The drugs also retool the muscles, with the result that there are more
slow-twitch fibers (the kind used for endurance exercises) and fewer
fast-twitch fibers (which let you put on bursts of speed, as in a
sprint).
The drugs
differ in just how much you—by which I mean a mouse, of course—can get
away with. GW1516 had a dramatic impact on endurance, but to get the
benefit the mice had to exercise. AICAR, on the other hand, really does
seem like the proverbial exercise in a pill: no exertion required.
The work builds on research that Evans reported in 2004, when he created genetically-engineered “marathon mice”
that had altered muscle composition and enough physical endurance to
run twice as far as normal mice. The genetic engineering basically
flipped a switch so that a gene called PPAR-delta was permanently “on.”

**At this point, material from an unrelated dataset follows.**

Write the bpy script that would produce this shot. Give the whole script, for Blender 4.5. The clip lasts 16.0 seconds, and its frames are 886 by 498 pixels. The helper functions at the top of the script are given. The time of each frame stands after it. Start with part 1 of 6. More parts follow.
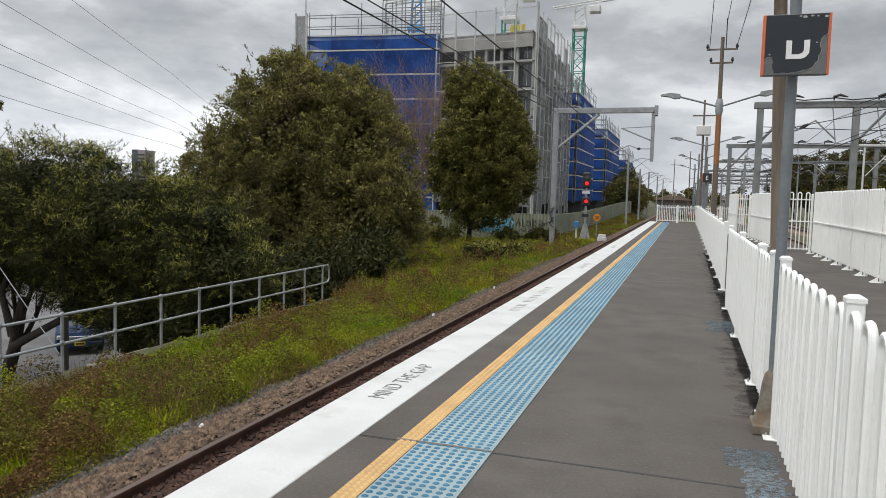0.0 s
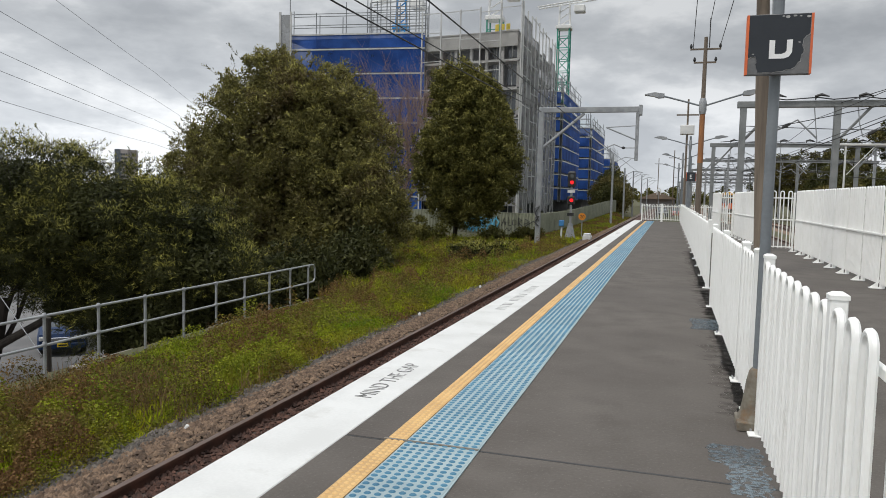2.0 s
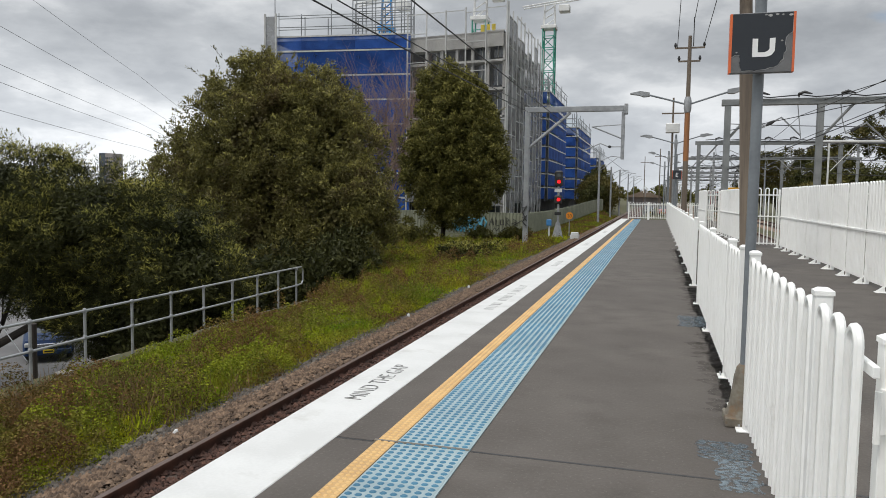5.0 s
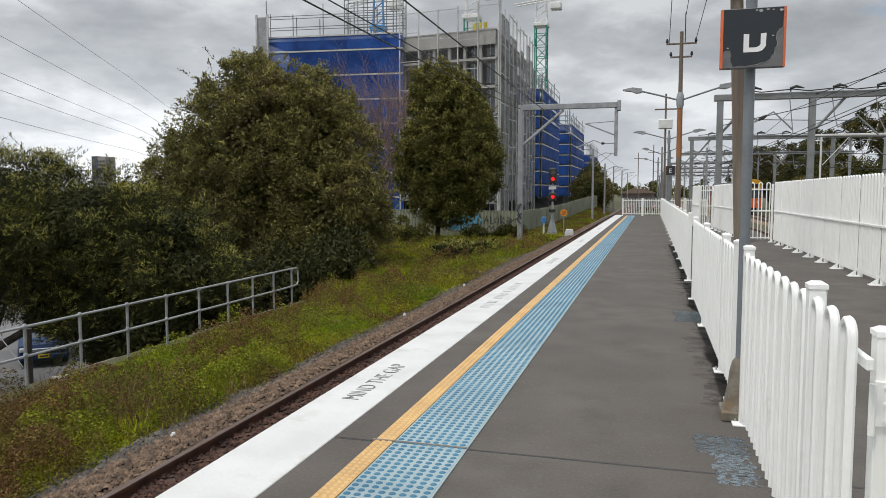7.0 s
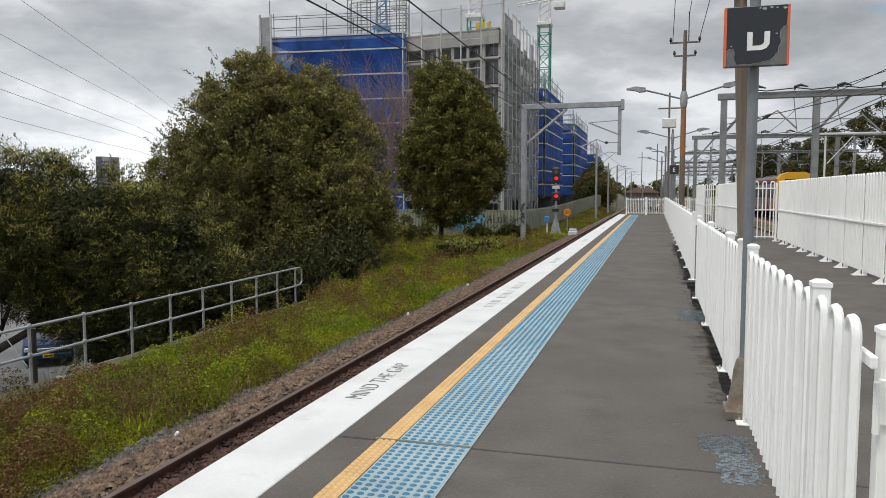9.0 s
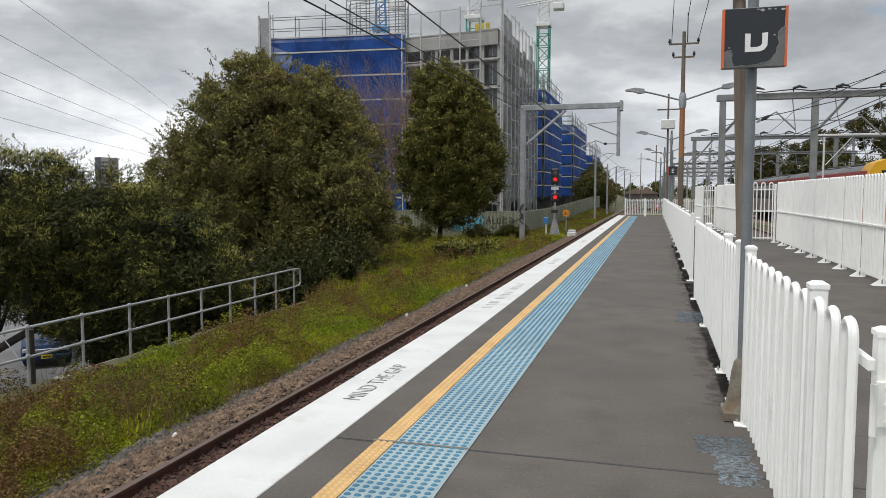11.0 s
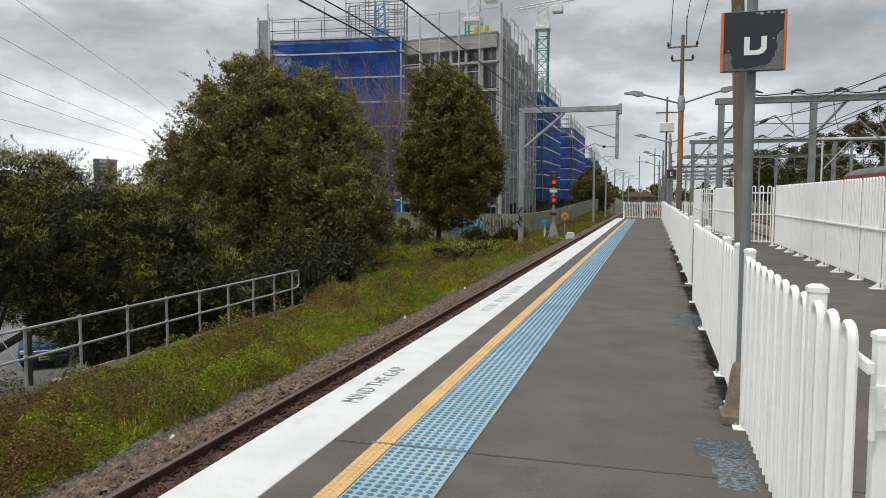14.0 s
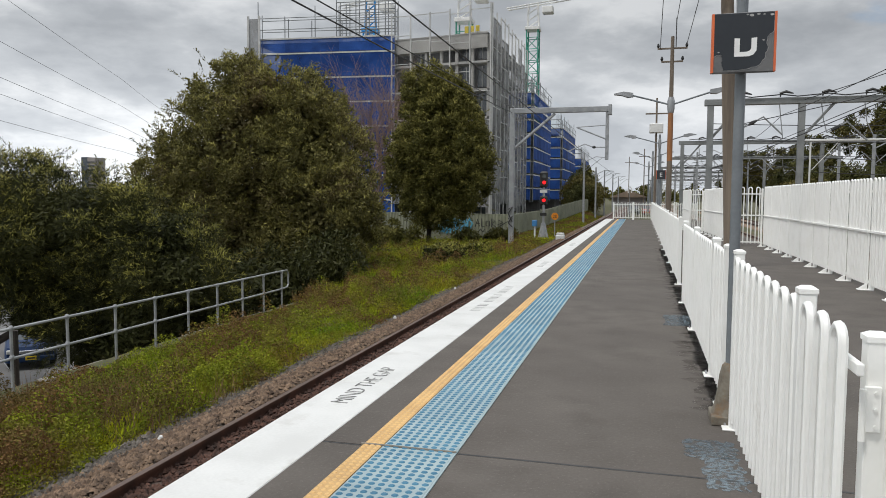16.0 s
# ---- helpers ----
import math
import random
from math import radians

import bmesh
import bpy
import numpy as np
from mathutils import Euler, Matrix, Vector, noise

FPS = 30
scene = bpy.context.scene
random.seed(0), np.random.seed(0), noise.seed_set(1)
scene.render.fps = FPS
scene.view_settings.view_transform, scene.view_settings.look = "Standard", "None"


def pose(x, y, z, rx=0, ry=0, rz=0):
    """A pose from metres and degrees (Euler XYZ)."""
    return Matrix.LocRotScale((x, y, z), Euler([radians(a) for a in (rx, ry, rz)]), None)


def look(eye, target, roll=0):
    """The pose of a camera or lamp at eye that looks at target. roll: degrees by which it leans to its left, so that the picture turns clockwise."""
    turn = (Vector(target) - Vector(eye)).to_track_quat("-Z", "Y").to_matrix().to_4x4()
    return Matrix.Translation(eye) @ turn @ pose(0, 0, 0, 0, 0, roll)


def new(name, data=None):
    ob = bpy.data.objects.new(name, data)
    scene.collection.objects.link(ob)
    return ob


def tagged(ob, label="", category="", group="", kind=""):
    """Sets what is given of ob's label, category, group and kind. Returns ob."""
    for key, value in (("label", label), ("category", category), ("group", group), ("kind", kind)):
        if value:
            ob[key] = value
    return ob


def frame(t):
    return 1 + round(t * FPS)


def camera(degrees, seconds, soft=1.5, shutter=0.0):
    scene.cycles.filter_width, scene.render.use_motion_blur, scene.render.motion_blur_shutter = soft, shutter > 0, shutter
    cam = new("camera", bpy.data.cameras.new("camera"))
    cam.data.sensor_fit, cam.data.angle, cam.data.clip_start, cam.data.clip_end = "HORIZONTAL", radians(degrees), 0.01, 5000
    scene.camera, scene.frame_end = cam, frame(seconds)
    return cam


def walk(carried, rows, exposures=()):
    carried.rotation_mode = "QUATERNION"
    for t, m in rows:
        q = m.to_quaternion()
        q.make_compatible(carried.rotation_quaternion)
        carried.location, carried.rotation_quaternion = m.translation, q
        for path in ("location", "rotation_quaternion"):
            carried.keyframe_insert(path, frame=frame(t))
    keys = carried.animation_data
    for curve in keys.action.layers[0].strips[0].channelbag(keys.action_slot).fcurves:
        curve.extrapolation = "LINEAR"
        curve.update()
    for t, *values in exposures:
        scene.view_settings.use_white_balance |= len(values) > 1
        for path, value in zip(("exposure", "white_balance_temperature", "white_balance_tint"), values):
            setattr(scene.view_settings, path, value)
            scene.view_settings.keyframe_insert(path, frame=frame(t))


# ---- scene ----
cam = camera(62.2, 16.0, soft=0.9)
PATH = [
    (0, (-0.008, 0.01, 1.603), (-0.632, 1.904, 1.453), 1.5),
    (0.5, (-0.01, 0.008, 1.601), (-0.634, 1.901, 1.445), 1.5),
    (1, (-0.01, 0.013, 1.599), (-0.618, 1.912, 1.444), 1.5),
    (1.5, (-0.012, 0.002, 1.601), (-0.607, 1.905, 1.446), 1.6),
    (2, (-0.014, 0.007, 1.601), (-0.601, 1.913, 1.45), 1.4),
    (2.5, (-0.019, 0.006, 1.6), (-0.592, 1.916, 1.45), 1.4),
    (3, (-0.015, 0.01, 1.601), (-0.584, 1.921, 1.452), 1.3),
    (3.5, (-0.015, 0.003, 1.599), (-0.58, 1.916, 1.449), 1.2),
    (4, (-0.015, 0.006, 1.602), (-0.576, 1.92, 1.452), 1.2),
    (6.5, (-0.009, -0.002, 1.601), (-0.556, 1.915, 1.451), 0.0),
    (7, (-0.012, -0.003, 1.603), (-0.555, 1.916, 1.451), -0.0),
    (7.5, (-0.01, -0.006, 1.601), (-0.556, 1.912, 1.451), -0.1),
    (8, (-0.009, -0.009, 1.601), (-0.558, 1.908, 1.452), -0.0),
    (8.5, (-0.008, -0.009, 1.599), (-0.557, 1.908, 1.447), -0.0),
    (9, (-0.01, -0.001, 1.599), (-0.562, 1.915, 1.446), -0.1),
    (11.5, (-0.002, 0.006, 1.601), (-0.55, 1.924, 1.452), 0.0),
    (12, (-0.006, 0.004, 1.599), (-0.553, 1.922, 1.451), 0.1),
    (12.5, (-0.001, 0.007, 1.601), (-0.549, 1.925, 1.453), 0.0),
    (13, (-0.005, 0.007, 1.601), (-0.551, 1.926, 1.455), 0.2),
    (13.5, (-0.008, 0.01, 1.601), (-0.554, 1.929, 1.456), 0.2),
    (14, (-0.006, 0.01, 1.6), (-0.552, 1.929, 1.456), 0.1),
    (14.5, (-0.003, 0.009, 1.601), (-0.549, 1.928, 1.456), 0.2),
    (15, (-0.007, 0.013, 1.599), (-0.543, 1.935, 1.453), 0.2),
    (15.5, (-0.01, 0.013, 1.6), (-0.538, 1.937, 1.454), 0.3),
    (16, (-0.012, 0.023, 1.601), (-0.532, 1.949, 1.457), 0.3),
]
walk(cam, [(t, look(e, a, r)) for t, e, a, r in PATH])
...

PPAR-delta is more prevalent in slow-twitch muscle fibers than in
fast-twitch ones, so keeping the gene turned on “increase[d] the amount of non-fatiguing muscle fibers,” Evans said. The result was a mouse able to run up to twice the distance of a normal littermate without training.
Despite
whisperings that genetic engineering will be the next Olympic doping
scandal, it’s obviously easier to get the benefits of the marathon
mouse through a pill rather than gene splicing. But this genetic switch
was flipped when the animals were still embryos. That raised the
question, “what about reprogramming in an adult?” Evans said. “When all
the muscles are in place, can you give a drug that washes over the
muscle for a few hours at a time and reprograms existing muscle fibers?

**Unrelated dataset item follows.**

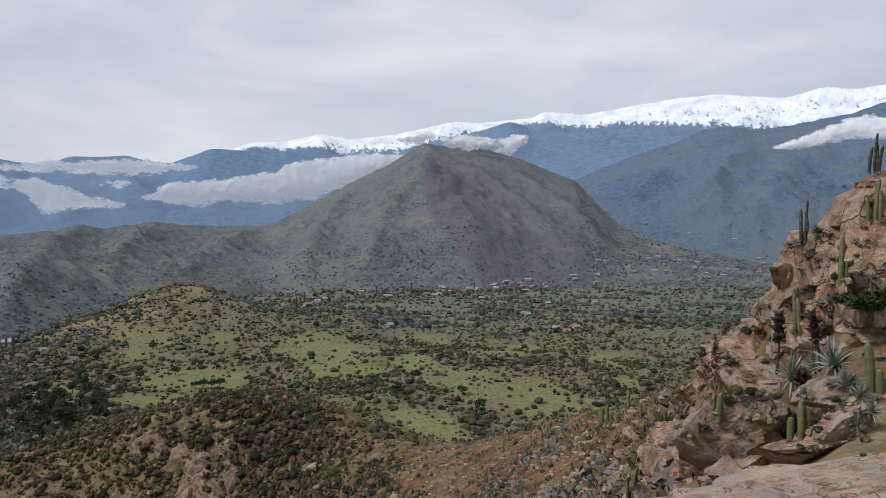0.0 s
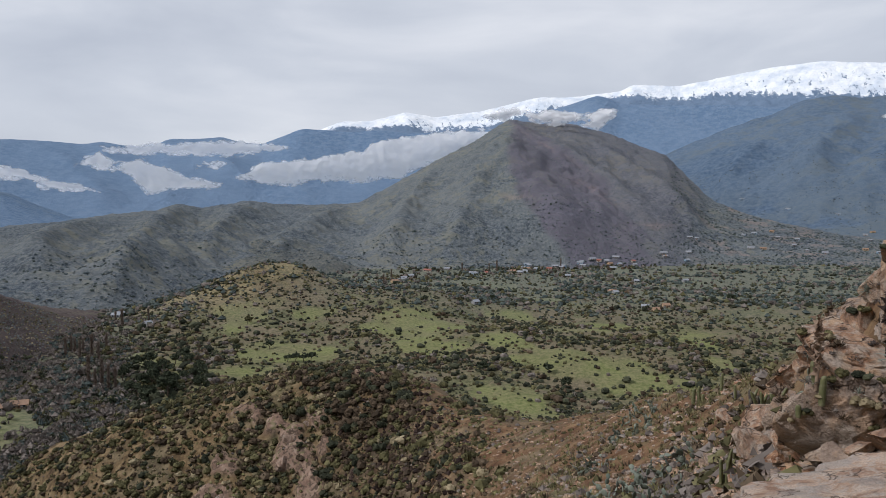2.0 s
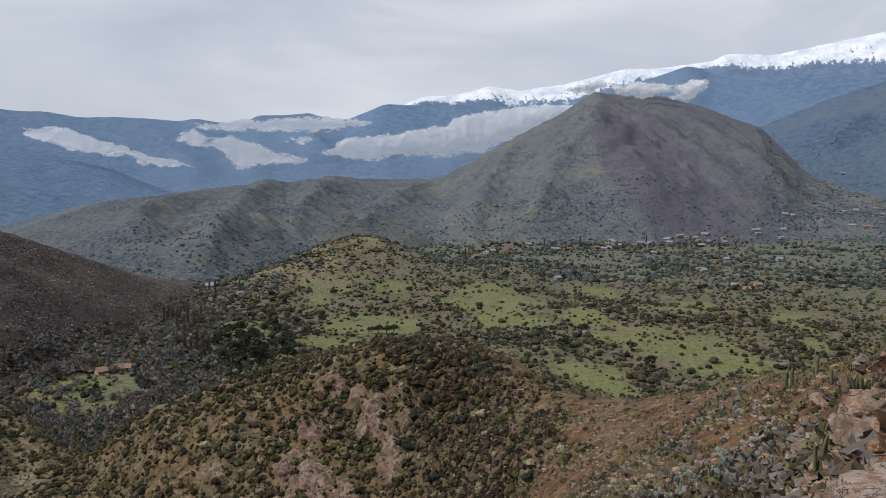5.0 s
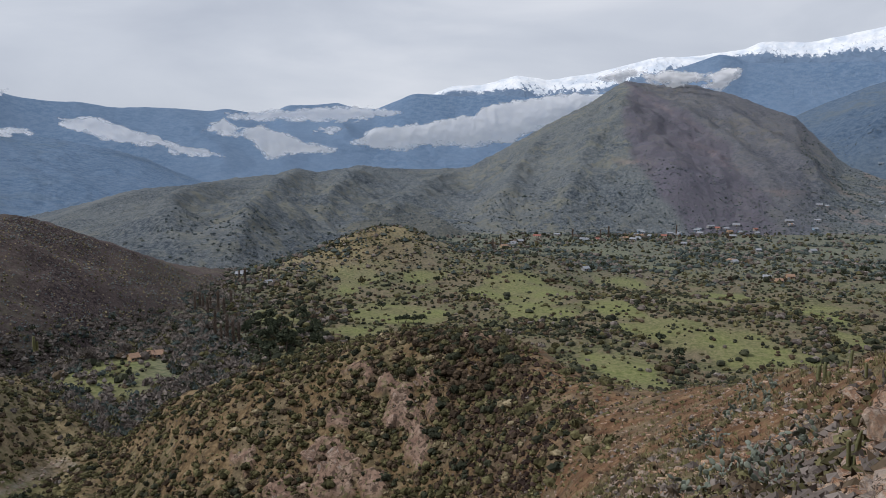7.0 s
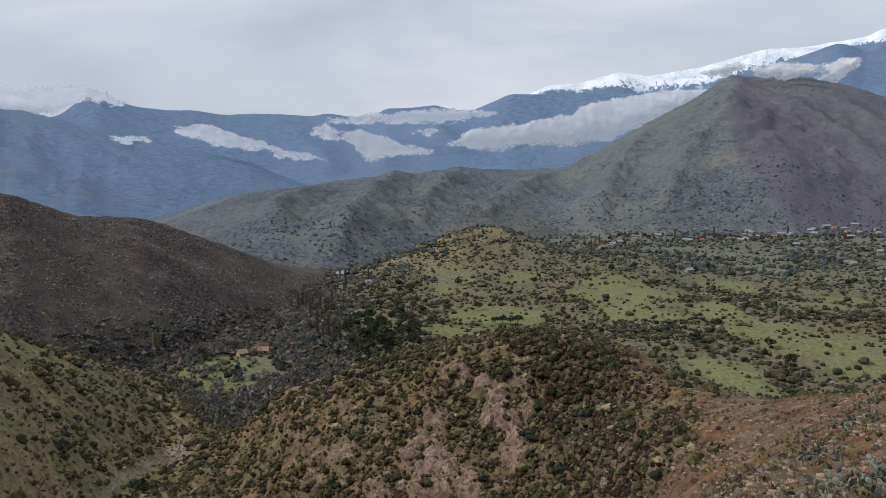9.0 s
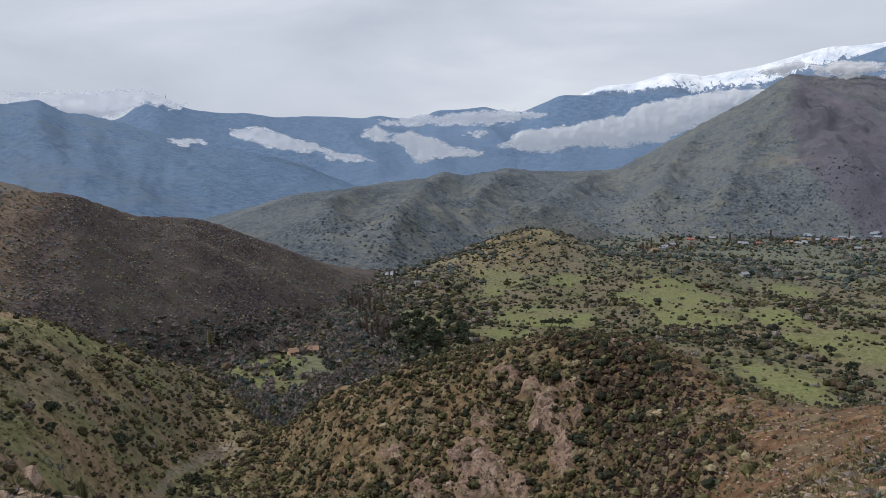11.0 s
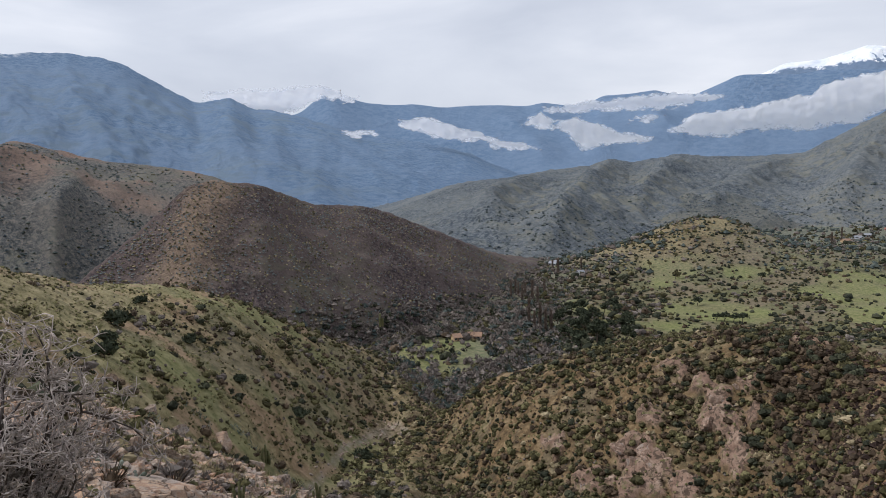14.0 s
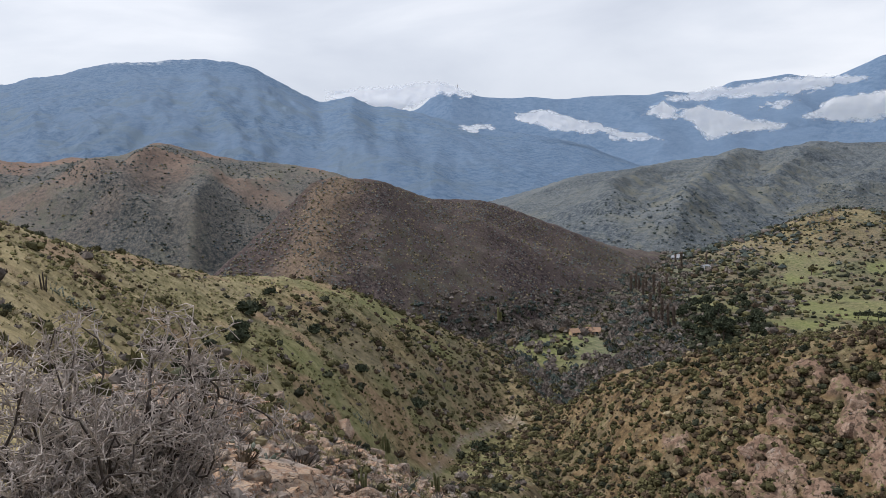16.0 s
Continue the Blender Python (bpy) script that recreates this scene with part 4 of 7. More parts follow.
def scatter(name, templates, x, y, z, size, mats, probs, label, category, tall=1.0, sink=0.05):
    """Many plants joined into one mesh of kind stuff."""
    n = len(x)
    pick, mi = RNG.randint(0, len(templates), n), RNG.choice(len(mats), n, p=probs)
    rot, tint = RNG.uniform(0, 2 * math.pi, n), RNG.rand(n)
    wide = RNG.uniform(0.8, 1.25, n)
    V, F, M, T, o = [], [], [], [], 0
    for k, (tv, tf) in enumerate(templates):
        s = np.nonzero(pick == k)[0]
        if not len(s):
            continue
        c, q = np.cos(rot[s])[:, None], np.sin(rot[s])[:, None]
        sx = (size[s] * wide[s])[:, None]
        X = (tv[None, :, 0] * c - tv[None, :, 1] * q) * sx + x[s][:, None]
        Y = (tv[None, :, 0] * q + tv[None, :, 1] * c) * sx + y[s][:, None]
        Zv = (tv[None, :, 2] * tall - sink) * size[s][:, None] + z[s][:, None]
        V.append(np.stack([X, Y, Zv], -1).reshape(-1, 3))
        F.append((tf[None] + (np.arange(len(s)) * len(tv))[:, None, None] + o).reshape(-1, 3))
        M.append(np.repeat(mi[s], len(tf)))
        T.append(np.repeat(tint[s], len(tv)))
        o += len(s) * len(tv)
    F = np.vstack(F)
    me = mesh_from(name, np.vstack(V), F, np.full(len(F), 3), mats, False, np.concatenate(M))
    a = me.attributes.new("tint", "FLOAT", "POINT")
    a.data.foreach_set("value", np.concatenate(T).astype(np.float32))
    return tagged(new(name, me), label, category, kind="stuff")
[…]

That’s a very different question.”
And it’s the
question the new study answers with a resounding “yes.” GW1516 acts in
concert with exercise: Evans had two groups of mice run on a treadmill
for 30 minutes five days a week for a total of four weeks. All of the
mice, as expected, became more fit, able to run longer and faster than
when they were couch potatoes. But the animals that also got GW1516 ran
68 percent longer than un-drugged mice. “The dramatic effect of the
drug was stunning,” Evans said.
The second
drug, AICAR, wowed them even more: even in the absence of exercise, it
activated many of the genes in muscle that are turned on by exercise.
After four weeks of swallowing the drug, mice were able to run 44
percent longer than un-drugged mice—despite never having set paw into
the treadmill. “The mice were behaving as if they’d exercised,” said
Evans. Even better, actually: mice on the drug ran longer and farther
than mice that had dutifully taken to the treadmill every day. Who said
life was fair?
Both drugs
trigger a suite of changes that underlie the improved endurance. They
increase the number of mitochondria (structures that produce energy) in
muscle cells, and increase blood flow. Evans suspects there were also
beneficial changes to the heart and lungs. That suggests that the drugs
could give even sedentary people the benefits of exercise. “Almost no
one gets the recommended 40 minutes to an hour per day of exercise,”
Evans says. “If there was a way to mimic exercise, it would make the
quality of exercise that they do much more efficient.”
And for
people who already walk, jog or run? “If you like exercise, you like
the idea of getting more bang for your buck,” which GW1516 can provide,
he says. “If you don’t like exercise, you love the idea of getting the
benefits from a pill,” as with AICAR.
Which
brings us back to sports. Evans says that the sports world has known
about his work on PPAR-delta since at least his creation of the
marathon mouse in 2004. GW1516 has a relatively simple,
easy-to-synthesize chemical structure. Evans has therefore developed a
test based on mass spectrometry that can detect the drugs and their
metabolic by-products in blood or urine. He knows the test works in
mice; its accuracy in humans needs to be road-tested. But he, HHMI and
the World Anti-Doping Agency are currently working to certify the test
and make it available in time to test this year’s Olympians—but only
retroactively: urine and blood samples will be stored and tested when
the technique is ready for prime time.